* [What is asked]:
Take every line that has the string "round" and copy it out.

* * *

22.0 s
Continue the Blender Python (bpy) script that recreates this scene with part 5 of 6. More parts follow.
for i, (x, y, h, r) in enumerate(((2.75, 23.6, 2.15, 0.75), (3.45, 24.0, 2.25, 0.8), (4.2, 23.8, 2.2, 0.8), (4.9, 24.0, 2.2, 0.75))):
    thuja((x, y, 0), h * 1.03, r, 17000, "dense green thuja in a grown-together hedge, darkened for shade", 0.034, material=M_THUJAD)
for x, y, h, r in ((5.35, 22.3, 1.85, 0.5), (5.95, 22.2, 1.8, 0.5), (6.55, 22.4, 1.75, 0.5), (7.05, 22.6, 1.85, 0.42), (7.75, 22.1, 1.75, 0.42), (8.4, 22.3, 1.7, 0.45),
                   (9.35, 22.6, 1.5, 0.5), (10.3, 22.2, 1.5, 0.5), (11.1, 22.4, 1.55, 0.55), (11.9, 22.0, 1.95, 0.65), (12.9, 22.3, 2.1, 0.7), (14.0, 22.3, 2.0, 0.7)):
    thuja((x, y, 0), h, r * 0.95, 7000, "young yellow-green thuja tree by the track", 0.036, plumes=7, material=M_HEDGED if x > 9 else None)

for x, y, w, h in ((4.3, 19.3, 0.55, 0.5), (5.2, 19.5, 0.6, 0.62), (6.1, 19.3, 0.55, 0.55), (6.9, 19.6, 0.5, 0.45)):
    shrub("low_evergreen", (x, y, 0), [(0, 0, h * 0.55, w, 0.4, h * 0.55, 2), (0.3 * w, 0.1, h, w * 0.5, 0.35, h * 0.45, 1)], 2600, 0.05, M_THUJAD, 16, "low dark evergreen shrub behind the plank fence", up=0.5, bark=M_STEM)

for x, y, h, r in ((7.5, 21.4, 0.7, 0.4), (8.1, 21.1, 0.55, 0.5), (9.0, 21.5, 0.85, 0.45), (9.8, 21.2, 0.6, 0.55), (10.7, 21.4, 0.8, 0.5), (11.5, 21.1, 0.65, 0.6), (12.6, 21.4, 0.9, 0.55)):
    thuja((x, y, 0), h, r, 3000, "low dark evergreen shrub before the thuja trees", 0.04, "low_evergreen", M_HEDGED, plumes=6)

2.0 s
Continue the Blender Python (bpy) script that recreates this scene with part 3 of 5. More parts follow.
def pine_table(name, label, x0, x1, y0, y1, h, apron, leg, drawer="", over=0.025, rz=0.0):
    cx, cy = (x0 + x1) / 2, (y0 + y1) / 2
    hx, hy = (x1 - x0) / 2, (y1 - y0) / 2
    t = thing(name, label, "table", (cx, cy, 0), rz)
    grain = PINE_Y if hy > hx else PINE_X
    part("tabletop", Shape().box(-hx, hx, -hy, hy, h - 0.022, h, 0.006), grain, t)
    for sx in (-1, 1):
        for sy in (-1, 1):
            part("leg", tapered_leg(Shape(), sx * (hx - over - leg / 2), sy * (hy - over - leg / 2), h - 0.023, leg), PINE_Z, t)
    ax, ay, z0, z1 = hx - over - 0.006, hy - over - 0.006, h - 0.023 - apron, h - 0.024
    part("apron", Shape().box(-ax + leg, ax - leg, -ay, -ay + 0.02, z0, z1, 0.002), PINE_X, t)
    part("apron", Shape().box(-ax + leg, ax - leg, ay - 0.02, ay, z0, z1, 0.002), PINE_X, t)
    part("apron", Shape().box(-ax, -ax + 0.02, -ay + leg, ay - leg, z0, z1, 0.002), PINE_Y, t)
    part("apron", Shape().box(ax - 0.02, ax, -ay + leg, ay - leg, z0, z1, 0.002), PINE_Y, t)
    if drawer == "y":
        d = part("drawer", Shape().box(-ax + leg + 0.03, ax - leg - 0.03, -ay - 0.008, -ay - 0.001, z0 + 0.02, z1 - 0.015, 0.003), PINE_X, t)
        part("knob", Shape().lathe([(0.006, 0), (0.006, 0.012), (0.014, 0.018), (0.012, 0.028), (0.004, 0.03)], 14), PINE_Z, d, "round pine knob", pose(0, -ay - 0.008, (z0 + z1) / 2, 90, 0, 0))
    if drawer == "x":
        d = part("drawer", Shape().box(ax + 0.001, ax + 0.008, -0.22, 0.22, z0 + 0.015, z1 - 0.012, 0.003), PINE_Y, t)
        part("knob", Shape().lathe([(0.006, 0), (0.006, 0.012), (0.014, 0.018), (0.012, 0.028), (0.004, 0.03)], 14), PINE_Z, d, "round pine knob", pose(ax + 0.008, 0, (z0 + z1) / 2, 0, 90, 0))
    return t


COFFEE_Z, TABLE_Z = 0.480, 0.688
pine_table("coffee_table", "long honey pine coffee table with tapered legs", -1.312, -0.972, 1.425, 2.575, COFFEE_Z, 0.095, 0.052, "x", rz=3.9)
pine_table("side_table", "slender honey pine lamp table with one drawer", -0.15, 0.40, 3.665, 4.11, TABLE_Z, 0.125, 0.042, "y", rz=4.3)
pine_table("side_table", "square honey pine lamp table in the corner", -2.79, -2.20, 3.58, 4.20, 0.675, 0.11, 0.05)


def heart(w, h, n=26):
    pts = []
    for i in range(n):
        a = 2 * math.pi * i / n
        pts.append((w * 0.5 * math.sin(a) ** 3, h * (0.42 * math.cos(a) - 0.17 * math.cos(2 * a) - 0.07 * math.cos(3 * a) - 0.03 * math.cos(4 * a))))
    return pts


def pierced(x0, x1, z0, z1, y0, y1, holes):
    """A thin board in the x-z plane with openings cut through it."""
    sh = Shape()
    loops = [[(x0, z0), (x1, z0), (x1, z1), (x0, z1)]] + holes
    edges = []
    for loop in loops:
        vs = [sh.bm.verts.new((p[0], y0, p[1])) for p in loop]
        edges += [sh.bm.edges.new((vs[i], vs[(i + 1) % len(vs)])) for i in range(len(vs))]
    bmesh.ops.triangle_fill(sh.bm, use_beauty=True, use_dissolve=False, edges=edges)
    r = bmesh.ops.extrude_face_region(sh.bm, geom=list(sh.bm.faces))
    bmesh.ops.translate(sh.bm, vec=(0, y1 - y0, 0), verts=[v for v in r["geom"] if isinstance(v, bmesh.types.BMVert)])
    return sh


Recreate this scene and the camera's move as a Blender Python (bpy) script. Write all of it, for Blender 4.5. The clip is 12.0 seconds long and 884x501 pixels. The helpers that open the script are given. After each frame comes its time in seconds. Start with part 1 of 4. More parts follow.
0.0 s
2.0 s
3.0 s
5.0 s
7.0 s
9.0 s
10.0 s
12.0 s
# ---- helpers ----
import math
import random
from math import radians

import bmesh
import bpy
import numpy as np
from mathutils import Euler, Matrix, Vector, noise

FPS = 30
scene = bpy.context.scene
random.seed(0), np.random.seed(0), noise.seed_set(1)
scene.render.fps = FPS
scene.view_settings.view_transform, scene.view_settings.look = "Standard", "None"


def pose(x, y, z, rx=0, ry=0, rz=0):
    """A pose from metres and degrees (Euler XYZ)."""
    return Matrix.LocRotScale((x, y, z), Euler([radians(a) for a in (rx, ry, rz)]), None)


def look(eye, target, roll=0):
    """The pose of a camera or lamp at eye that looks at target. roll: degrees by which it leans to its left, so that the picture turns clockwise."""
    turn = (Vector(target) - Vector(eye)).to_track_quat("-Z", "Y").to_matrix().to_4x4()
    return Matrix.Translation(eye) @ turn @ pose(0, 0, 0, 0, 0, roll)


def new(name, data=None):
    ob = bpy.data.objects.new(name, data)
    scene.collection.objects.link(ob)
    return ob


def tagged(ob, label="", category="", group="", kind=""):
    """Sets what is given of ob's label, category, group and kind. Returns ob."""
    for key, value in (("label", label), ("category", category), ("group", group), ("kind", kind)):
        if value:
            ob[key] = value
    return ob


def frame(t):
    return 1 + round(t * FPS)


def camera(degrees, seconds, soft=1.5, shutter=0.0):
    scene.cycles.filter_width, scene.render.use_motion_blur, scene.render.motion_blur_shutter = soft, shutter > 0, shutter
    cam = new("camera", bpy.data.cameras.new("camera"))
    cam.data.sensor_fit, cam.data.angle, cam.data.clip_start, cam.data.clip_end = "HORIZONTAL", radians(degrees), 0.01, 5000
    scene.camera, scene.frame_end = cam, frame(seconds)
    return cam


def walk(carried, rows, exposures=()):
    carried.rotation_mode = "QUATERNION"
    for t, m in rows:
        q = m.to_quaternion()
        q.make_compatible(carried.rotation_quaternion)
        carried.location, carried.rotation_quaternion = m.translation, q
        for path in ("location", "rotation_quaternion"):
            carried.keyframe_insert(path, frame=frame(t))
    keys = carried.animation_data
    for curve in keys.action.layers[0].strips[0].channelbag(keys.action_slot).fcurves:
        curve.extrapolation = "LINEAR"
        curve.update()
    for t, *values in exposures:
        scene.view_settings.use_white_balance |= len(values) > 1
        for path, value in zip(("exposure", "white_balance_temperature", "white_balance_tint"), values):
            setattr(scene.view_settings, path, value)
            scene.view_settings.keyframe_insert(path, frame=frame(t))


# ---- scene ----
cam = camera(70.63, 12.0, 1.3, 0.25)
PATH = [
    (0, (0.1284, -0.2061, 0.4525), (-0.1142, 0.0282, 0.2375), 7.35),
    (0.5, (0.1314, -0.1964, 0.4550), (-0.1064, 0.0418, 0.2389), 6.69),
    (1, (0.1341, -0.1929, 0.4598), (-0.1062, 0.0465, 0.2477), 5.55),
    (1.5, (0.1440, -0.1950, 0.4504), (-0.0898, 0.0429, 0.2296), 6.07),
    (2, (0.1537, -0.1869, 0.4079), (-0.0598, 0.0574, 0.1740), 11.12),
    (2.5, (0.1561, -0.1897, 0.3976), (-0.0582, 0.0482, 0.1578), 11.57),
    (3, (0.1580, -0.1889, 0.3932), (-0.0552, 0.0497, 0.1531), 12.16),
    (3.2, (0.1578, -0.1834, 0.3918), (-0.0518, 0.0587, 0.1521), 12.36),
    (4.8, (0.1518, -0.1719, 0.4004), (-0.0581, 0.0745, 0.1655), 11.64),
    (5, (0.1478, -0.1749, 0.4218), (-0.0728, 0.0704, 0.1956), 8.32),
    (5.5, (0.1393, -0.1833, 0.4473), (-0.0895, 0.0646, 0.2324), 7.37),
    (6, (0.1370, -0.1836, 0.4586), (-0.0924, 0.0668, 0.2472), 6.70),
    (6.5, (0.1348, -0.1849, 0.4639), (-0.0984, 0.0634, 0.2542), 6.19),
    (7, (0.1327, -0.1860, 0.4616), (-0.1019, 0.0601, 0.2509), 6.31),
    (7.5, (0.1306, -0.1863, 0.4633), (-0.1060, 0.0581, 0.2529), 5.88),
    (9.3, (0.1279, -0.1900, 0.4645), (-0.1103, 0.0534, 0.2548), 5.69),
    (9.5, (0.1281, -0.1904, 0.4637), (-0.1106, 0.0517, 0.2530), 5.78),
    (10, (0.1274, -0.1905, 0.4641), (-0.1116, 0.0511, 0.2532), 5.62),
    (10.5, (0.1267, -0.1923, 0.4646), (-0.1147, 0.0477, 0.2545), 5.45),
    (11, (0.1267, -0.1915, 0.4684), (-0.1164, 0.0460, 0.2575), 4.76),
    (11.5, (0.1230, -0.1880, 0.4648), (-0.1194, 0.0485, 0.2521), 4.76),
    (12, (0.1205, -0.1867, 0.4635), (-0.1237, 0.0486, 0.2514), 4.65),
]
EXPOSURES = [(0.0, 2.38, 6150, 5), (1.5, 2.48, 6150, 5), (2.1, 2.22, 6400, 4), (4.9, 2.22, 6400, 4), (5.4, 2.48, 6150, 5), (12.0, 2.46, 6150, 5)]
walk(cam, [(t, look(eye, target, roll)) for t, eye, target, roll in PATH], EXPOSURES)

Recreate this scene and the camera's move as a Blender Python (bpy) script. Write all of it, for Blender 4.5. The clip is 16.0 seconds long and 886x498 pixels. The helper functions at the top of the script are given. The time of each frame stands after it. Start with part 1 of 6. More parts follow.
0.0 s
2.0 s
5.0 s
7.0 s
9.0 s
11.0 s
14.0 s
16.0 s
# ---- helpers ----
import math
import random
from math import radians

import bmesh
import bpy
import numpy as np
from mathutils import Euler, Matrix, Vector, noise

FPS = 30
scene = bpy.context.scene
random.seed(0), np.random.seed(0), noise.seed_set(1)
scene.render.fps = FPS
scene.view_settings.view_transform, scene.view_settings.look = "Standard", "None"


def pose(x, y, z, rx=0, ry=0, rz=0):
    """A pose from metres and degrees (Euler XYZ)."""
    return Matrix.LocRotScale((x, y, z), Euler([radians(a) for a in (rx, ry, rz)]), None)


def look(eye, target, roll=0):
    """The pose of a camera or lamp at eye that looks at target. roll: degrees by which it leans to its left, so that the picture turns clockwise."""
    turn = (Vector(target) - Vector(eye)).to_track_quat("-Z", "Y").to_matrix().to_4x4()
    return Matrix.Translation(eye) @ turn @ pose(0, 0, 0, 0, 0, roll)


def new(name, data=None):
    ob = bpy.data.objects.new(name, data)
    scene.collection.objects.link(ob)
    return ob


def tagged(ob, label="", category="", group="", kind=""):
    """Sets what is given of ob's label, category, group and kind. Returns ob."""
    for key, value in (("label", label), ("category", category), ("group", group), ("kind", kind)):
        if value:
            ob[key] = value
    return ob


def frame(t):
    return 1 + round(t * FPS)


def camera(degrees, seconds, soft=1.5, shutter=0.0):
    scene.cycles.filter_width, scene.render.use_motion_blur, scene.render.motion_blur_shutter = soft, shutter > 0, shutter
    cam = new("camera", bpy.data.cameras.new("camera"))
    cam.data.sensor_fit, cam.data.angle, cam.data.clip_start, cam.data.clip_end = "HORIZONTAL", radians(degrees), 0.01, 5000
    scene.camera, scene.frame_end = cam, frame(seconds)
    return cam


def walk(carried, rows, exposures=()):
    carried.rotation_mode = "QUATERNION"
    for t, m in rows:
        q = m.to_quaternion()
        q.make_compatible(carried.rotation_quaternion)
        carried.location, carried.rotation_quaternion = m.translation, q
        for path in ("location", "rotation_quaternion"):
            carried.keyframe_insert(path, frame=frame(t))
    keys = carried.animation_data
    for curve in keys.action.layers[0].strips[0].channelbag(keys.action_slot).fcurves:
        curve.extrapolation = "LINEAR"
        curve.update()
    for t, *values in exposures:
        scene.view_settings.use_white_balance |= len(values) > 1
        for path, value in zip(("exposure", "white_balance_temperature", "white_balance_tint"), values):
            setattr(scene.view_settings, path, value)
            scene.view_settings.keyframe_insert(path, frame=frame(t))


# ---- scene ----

* * *

* [Output below]:
        part("knob", Shape().lathe([(0.006, 0), (0.006, 0.012), (0.014, 0.018), (0.012, 0.028), (0.004, 0.03)], 14), PINE_Z, d, "round pine knob", pose(0, -ay - 0.008, (z0 + z1) / 2, 90, 0, 0))
        part("knob", Shape().lathe([(0.006, 0), (0.006, 0.012), (0.014, 0.018), (0.012, 0.028), (0.004, 0.03)], 14), PINE_Z, d, "round pine knob", pose(ax + 0.008, 0, (z0 + z1) / 2, 0, 90, 0))
    return 1 + round(t * FPS)
    return 1 + round(t * FPS)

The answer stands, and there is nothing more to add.